С первого приступа к основательному изучению природы мы понимаем, что ее тайны, открытые веками, составляют ничтожную часть еще неизвестного. При этом воззрении на природу, нескромность обнаруживает недостаток здравого смысла; но смирение абсолютное не исключает смирения относительного. Относительное смирение часто переходит в глупость. Бальи иногда смешивал эти качества; позволю себе заметить, что ученый академик имел право повторять своим тщеславным товарищам следующий афоризм древнего философа: «когда я смотрю на одного себя, то кажусь пигмеем; когда же сравниваю себя с другими, то кажусь гигантом».
Если бы я набросил покров на те поступки Бальи, которые подлежат осуждению, то я ослабил бы истинные похвалы его управления. Итак, скажу, что Бальи во многих случаях обнаруживая скромность неприличную, если не его личности, то его месту. Могу так же упрекнуть Бальи тем, что в нем иногда недоставало предусмотрительности.

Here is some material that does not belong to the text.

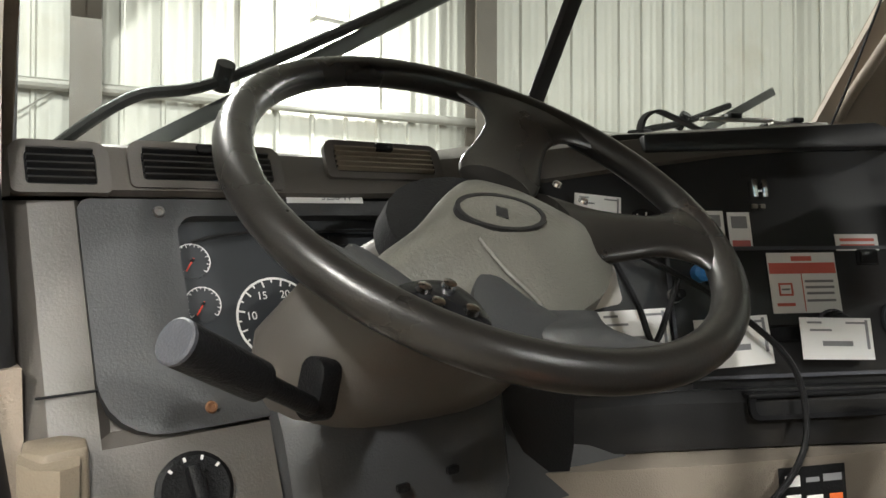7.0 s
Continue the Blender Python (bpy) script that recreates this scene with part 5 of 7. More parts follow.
# air vents; the last one's slats get a paler colour for light falling on them
for (x0, x1, zc, h, mat) in ((-0.862, -0.803, 1.888, 0.036, DASHDARK), (-0.762, -0.628, 1.893, 0.034, DASHDARK), (-0.548, -0.408, 1.908, 0.032, TANLIGHT)):
    xm, w = (x0 + x1) / 2, (x1 - x0) / 2
    m = axes((xm, face_y(xm, zc) - 0.0135, zc), (1, 0, 0), (0, 0.387, 0.922))
    v = part("vent", turned(frame_ring(rrect(-w - 0.012, w + 0.012, -h / 2 - 0.008, h / 2 + 0.008, (0.006, 0.006, 0.014, 0.014), 4), rrect(-w, w, -h / 2, h / 2, (0.004, 0.004, 0.01, 0.01), 4), "y", -0.003, 0.004), m), DASH, dash)
    part("throat", slab(m, -w, w, -h / 2, h / 2, 0.003, 0.004, 0, 3, 0.0005), GLOSSBLACK, v)
    for k in range(5):
        part("slat", turned(bx(-w + 0.002, w - 0.002, -0.006, 0.001, -0.0012, 0.0012), m @ pose(0, 0, -h / 2 + h * (k + 0.5) / 5, -24)), mat, v, smooth=0)
    if x0 > -0.8:
        part("slider", slab(m, -0.012, 0.012, h / 2 - 0.004, h / 2 + 0.006, 0.004, 0.002, 0.001, 2, 0.007), BLACK, v)
# left end cheek, trim bezel and dial panel
rings = []
for z, d in ((1.505, 0.0), (1.52, 0.0), (1.6, 0.0), (1.648, 0.0), (1.656, 0.018), (1.7, 0.018), (1.78, 0.018), (1.858, 0.018)):
    y = face_y(-0.8, z) + (0.012 if z < 1.51 else 0)
    plan = [(-0.876, 1.58), (-0.876, y + 0.05), (-0.872, y + 0.02), (-0.86, y + 0.004), (-0.84, y), (-0.822, y), (-0.81, y + d), (-0.672, y + d), (-0.672, 1.58)]
    rings.append([Vector((a, b, z)) for a, b in plan])
part("left_fascia", loft(rings), DASH, dash)
part("fascia_seam", turned(bx(-0.268, -0.2, -0.0012, 0.001, fz(1.6935), fz(1.6955)), MF), GLOSSBLACK, dash, smooth=0)
part("middle_fascia", loft([[Vector((x, face_y(x, z) + o, z)) for x, o in ((-0.672, 0.018), (-0.5, 0.018), (-0.3, 0.018), (-0.2, 0.018), (-0.2, 0.2), (-0.672, 0.2))] for z in (1.5, 1.62, 1.74, 1.858)]), DASHDARK, dash)
bez = part("instrument_bezel", turned(frame_ring(rrect(-0.221, 0.29, fz(1.651), fz(1.8585), (0.055, 0.02, 0.01, 0.012), 6), rrect(-0.134, 0.26, fz(1.688), fz(1.842), (0.05, 0.02, 0.012, 0.02), 6), "y", -0.004, 0.012), MF), KNEE, dash)
for (u, z) in ((-0.149, 1.846), (-0.127, 1.667)):
    part("screw", turned(lathe([(0, 0), (0.006, 0), (0.005, 0.003), (0.003, 0.003), (0.003, 0.0015), (0, 0.0015)], 12), MF @ pose(u, -0.004, fz(z), 90)), RUST if z < 1.7 else STEEL, bez)
clus = part("gauge_plate", slab(MF, -0.135, 0.262, fz(1.687), fz(1.843), 0.02, 0.02, 0, 5, -0.012), GAUGE, dash)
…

Как человек с чувством и воображением, как ученый, он часто останавливал все свое внимание на одних временных затруднениях; слишком добродушно верил, что за одной подавленной бурей не последует другая. При каждом большом или малом успехе, при каждой победе над предрассудками, над злонамеренностью и анархией, он думал, что окончательно спас отечество. Тогда его удовольствие выходило из пределов; он хотел разлить его на весь свет. Когда 27 июня 1789 г. депутаты всех сословий соединились в одно собрание, он поехал из Версаля в Шальо и, высунувшись из своей кареты, объявлял новость всем, которые встречались ему по дороге. В Севре он удивился, что солдаты, собравшиеся перед казармой, оставались равнодушными при его известии; но после он смеялся над собою, потому что солдаты были швейцарцы, не понимавшие ни одного французского слова.